The problem is it does not always work as planned. I got into it once but never make any money out of it. What I don’t like about it is I am not suppose to use the word “network marketing” when I introduce myself as though it is something I am ashamed of. I don’t like that. If I am in this business, I want to be able to state unashamedly that I am into it but doing so will scare my prospects away.
Another problem with this option is the products they sell are expensive despite the claims that they have eliminated many middleman. So, their marketing strategy is to sell the business rather than the products.
I don’t mind doing it if the products are cheap and common like toothpaste. I can then tell my neighbours, “Instead of going to the supermarket to buy toothpaste, why don’t you buy from me? The price is the same and you can save on the transport cost.” Unfortunately, I cannot find any network marketing groups that sell cheap and common stuffs yet.
Should you get into it? It depends.

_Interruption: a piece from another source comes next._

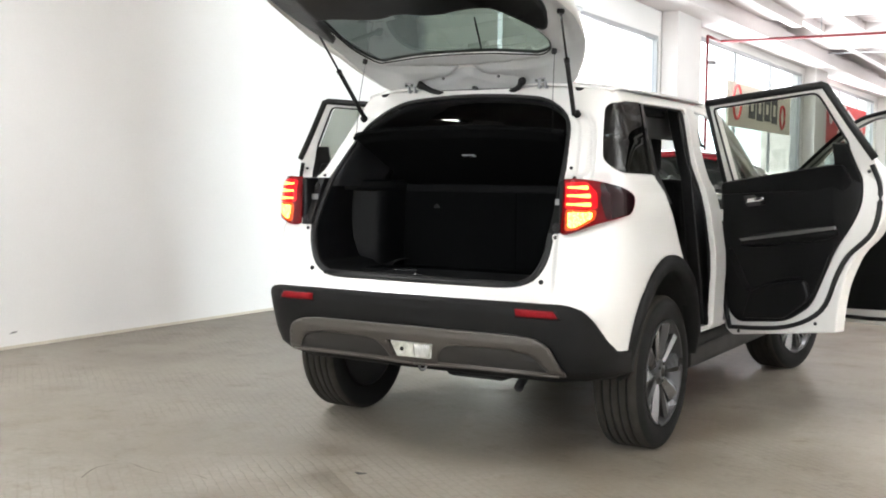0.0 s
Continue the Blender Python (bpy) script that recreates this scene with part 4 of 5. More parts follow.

If you happen to be a very outgoing person and have a lot of friends, you may want to give it a try. Just remember not to spend too much money in it.
This option is those who has a lot of money sitting around. Think of McDonalds. How much talent do you need to open one? The answer is none. All you have to do is to pay them what they want and they will provide everything you need to start one. Your work as the boss is only to follow instructions from the franchiser and you get to call yourself an entrepreneur.
Since the job is about following instructions, you can even hire a manager to do it for you. Your role then is to collect money.
Personally, I find this to be a good balance to properties. When the rental yield is high, buy properties and rent them out. However, if the rental yield is low you can rent some space and do some franchise in it. You get to benefit no matter where the rental rates move.
This is all for now. Let me remind you again that this article is not exhaustive in itself. You have to to your own research.